Visitors walk across the U.S. Supreme Court plaza on the first day of the court’s new session on Oct. 2, 2023.

Bill Clark | Cq-roll Call, Inc. | Getty Images

WASHINGTON — The Supreme Court on Wednesday will hear a broad legal attack on the Securities and Exchange Commission, giving the conservative majority another chance to curb the power of federal agencies.

The case is one of three on the Supreme Court’s docket considering what has been broadly described as an attack on the administrative state led by conservative groups and business interests. The court, which has a 6-3 conservative majority, has frequently been supportive of such efforts.

The challenge focuses on the power the SEC has to enforce securities laws, including those prohibiting insider trading. The SEC uses in-house proceedings presided over by administrative law judges or sues in federal court. In both sets of proceedings, it can seek financial penalties.

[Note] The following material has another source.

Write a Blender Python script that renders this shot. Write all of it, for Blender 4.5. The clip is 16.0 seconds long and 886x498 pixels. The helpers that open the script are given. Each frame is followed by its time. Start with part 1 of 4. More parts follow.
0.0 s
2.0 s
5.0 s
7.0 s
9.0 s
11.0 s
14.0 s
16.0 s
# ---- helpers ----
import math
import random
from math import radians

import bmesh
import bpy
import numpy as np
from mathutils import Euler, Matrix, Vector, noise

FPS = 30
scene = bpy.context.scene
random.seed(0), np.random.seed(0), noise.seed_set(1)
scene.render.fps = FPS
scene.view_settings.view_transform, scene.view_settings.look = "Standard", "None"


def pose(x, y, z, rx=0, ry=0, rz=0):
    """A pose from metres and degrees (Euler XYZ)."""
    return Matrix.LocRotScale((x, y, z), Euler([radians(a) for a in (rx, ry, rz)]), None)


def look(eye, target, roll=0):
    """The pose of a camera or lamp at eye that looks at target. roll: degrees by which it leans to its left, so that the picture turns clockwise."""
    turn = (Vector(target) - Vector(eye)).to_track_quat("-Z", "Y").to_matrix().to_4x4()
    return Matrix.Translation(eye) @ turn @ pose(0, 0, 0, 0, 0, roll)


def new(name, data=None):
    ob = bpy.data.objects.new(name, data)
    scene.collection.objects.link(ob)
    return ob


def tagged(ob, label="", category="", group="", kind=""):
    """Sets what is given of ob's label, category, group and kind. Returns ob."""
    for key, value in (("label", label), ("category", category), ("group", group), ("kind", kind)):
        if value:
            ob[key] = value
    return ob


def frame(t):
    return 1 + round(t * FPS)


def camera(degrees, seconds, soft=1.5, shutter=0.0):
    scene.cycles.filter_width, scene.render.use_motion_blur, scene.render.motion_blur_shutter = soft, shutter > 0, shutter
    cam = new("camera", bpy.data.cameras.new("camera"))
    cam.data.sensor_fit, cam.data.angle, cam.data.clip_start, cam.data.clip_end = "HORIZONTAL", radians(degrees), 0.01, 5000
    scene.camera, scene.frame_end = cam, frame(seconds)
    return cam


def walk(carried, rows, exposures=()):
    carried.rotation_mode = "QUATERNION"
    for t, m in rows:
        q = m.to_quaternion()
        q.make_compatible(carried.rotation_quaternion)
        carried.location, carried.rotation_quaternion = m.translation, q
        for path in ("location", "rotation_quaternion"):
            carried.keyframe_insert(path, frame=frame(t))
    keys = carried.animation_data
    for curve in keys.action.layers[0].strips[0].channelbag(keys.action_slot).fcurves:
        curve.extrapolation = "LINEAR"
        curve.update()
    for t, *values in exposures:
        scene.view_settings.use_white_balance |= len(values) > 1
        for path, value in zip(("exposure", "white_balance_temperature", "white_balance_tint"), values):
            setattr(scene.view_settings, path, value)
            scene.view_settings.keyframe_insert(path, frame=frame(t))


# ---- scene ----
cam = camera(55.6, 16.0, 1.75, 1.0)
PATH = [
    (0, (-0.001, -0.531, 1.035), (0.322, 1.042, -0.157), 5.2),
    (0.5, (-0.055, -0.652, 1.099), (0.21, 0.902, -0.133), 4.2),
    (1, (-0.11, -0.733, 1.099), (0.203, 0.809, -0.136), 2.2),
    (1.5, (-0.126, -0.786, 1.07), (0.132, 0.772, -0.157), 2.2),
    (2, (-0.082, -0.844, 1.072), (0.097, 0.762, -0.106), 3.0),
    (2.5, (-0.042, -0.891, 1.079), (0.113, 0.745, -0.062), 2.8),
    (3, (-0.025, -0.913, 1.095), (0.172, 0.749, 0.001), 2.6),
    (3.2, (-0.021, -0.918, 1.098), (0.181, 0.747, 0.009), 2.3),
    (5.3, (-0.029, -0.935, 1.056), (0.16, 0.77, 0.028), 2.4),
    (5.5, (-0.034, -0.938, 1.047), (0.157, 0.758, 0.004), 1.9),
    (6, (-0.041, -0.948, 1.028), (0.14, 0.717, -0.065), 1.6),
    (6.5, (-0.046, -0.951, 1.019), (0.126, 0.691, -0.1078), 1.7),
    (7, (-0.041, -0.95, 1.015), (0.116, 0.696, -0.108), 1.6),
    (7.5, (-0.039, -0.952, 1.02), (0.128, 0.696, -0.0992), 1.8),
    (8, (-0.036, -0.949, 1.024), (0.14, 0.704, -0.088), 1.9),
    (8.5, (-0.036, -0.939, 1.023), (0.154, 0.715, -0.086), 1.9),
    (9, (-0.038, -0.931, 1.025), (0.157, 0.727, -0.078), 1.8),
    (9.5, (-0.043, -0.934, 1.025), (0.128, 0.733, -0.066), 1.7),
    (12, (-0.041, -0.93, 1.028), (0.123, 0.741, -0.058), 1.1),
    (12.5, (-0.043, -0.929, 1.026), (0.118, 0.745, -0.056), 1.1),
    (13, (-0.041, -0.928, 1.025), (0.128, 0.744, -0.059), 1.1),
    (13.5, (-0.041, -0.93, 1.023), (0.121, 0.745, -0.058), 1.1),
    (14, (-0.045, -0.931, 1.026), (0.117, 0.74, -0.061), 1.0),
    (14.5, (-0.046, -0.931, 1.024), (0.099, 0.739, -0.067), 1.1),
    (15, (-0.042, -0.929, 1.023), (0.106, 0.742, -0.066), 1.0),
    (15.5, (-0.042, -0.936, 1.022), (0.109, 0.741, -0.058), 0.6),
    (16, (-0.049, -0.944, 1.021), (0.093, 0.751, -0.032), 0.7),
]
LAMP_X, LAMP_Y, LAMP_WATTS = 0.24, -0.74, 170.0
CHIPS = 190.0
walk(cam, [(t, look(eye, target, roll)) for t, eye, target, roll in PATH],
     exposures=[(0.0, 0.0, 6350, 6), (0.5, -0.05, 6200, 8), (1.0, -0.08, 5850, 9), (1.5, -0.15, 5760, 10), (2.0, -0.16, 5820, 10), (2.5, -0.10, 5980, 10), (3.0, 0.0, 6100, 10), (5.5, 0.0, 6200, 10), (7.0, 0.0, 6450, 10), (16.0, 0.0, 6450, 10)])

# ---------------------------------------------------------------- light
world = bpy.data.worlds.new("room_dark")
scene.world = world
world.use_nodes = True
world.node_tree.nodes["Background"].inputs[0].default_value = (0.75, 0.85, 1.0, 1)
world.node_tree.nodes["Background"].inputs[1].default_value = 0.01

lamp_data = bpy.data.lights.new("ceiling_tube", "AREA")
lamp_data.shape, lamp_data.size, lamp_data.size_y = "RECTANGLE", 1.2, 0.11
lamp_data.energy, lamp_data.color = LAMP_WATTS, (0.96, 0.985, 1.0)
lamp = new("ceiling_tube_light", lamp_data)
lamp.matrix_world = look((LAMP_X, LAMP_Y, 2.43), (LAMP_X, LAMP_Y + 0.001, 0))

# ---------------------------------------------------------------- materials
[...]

Those subject to the in-house proceedings have bristled, saying they violate their rights and give the SEC too much power by essentially creating a home-court advantage.

One critic is hedge fund manager George Jarkesy, who brought the legal challenge after he faced SEC claims that he violated securities laws by making misstatements and omitting relevant information in communications with investors while he was overseeing two hedge funds.

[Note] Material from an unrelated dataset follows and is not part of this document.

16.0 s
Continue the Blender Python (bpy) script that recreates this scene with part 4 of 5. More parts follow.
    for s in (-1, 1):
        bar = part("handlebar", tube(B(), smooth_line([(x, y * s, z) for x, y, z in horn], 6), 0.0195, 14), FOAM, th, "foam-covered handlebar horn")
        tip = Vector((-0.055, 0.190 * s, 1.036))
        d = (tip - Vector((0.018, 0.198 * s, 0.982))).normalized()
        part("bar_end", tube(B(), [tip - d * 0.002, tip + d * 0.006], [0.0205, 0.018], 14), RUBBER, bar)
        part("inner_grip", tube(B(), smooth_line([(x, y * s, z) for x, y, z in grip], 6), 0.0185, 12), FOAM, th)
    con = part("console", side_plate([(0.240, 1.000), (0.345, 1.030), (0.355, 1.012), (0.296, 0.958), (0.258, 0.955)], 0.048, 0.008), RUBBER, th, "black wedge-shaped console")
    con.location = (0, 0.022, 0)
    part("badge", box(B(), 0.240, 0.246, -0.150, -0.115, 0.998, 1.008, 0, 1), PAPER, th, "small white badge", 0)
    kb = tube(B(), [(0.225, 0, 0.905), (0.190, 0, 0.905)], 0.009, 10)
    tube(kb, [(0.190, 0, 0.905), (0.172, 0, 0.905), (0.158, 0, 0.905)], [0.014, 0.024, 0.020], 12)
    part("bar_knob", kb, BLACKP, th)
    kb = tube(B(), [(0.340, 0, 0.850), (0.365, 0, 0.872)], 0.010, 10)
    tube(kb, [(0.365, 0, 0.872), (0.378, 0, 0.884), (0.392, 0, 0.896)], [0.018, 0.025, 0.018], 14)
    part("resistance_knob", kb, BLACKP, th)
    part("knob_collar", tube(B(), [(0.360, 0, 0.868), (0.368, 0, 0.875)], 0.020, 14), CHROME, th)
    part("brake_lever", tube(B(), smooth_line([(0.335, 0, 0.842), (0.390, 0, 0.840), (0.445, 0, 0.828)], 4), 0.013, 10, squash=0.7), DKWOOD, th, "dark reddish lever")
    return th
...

“It is widely recognized that the SEC virtually always wins in its own home courts,” Jarkesy’s lawyers said in court filings. 

After an in-house proceeding in 2014, Jarkesy and his firm were ordered to pay a $300,000 penalty, and he was barred from certain roles in the securities industry. The firm was also ordered to return nearly $685,000 in what the SEC considered “illicit gains.”

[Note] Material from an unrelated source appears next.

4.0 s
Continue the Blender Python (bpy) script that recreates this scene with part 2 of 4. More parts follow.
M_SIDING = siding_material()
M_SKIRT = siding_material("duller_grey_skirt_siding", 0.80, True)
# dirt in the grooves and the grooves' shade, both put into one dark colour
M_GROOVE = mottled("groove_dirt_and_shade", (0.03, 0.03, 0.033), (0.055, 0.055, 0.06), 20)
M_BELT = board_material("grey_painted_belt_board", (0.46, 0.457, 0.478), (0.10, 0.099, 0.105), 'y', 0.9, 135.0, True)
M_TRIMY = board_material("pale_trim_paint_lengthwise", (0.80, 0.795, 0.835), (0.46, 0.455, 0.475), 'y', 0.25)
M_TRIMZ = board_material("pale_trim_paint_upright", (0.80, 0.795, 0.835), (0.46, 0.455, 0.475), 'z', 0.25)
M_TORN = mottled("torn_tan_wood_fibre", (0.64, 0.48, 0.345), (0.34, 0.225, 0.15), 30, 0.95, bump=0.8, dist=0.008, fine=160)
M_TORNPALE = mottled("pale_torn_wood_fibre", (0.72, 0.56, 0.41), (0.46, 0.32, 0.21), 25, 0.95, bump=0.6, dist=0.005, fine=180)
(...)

Jarkesy’s legal crusade has the backing of billionaires Elon Musk and Mark Cuban.

The case raises three weighty constitutional questions that could weaken the SEC’s powers, at least when it comes to the in-house proceedings.

One is whether the adjudication of cases by the in-house judges violates the right to trial by jury under the Constitution’s Seventh Amendment.

Another is whether the SEC has the authority to decide whether cases can proceed in-house or in court.

The third is whether the SEC judges are improperly protected from losing their jobs because they can be removed only “for cause.”

A three-judge panel of the New Orleans-based 5th U.S. Circuit Court of Appeals ruled against the agency on all three counts, prompting the SEC to ask the Supreme Court to intervene.

In defending the current process, Solicitor General Elizabeth Prelogar said Congress had the authority to allow the SEC to enforce securities laws using in-house judges.

When the court heard the first of its administrative agency cases in October, it did not appear receptive when it considered a bid to weaken the Consumer Financial Protection Bureau.

In January, the court will weigh whether to overturn a landmark ruling from 1984 that gave federal agencies leeway to interpret the law when a statute is not clear.